The SDLP, the supposedly moderate nationalist party, which also has a history of condemning terrorism, supported rewording the motion too.
The purpose of this wordplay, of course, is to equate innocent victims of terrorist groups with members of paramilitary organisations who died or incurred injuries, often while they tried to attack people or property. The trick was devised by Irish separatists, but now Alliance is complicit. And, if you apply the logic to terrorism outside Northern Ireland, as many “progressives” like to do with Palestine, it means that Jihad Al-Shamie is potentially a victim, just like the two innocent Jewish people killed because of his murderous actions.

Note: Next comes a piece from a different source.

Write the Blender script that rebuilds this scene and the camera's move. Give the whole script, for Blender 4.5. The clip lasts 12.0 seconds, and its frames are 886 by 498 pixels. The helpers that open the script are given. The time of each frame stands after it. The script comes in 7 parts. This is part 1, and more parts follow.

This moral obscenity is not surprising from any of the “progressive” parties in Northern Ireland. Alliance claims to be “constitutionally neutral”, and it previously saw its role as bringing people together, even if it was ineffective at doing even that. Now, thanks to a new generation of activists, it has adopted every divisive and stupid “woke” cause. It supports everything from extreme trans ideology, to votes at 16, to forcing Irish language signs into areas of Belfast where they are opposed by the vast majority of residents.
This agenda has been pushed gleefully by many media outlets, including the BBC. The Corporation’s discussion programmes regularly feature unbalanced “progressive” panels, agreeing heartily against the protests of one token unionist, or sometimes none at all. Meanwhile, some critics would suggest that the Northern Ireland Office, an outpost of government that, like the Borg from Star Trek, seems to assimilate every secretary of state that arrives in Ulster, has regarded Alliance almost like its political wing.
The good news is that Naomi Long and other ministers in this progressive bloc are beginning to be found out, simply because, behind the woke rhetoric, they are bereft of political content. There are grumbles, even on the left, that she and her party colleague, Andrew Muir, have achieved nothing since taking up their portfolios in the power-sharing executive. Mr Muir, the environment minister, likes to flaunt his eco-credentials, but he has failed to come up with an effective plan to clean up Lough Neagh, the UK’s largest lake, which is also shockingly polluted. Mrs Long likes to evade tricky questions about policing and justice, by claiming that she cannot discuss “operational” matters.
Most of all, Alliance’s effective rejection of innocent victims will have repelled many middle-ground voters, who previously seemed oblivious to its lurch toward nationalism. In Northern Ireland, a reaction to rampant progressivism is finally emerging, perhaps later than in other parts of the west. The nationalist parties, but particularly Alliance, may soon find that their increasingly radical views result in voters turning against them.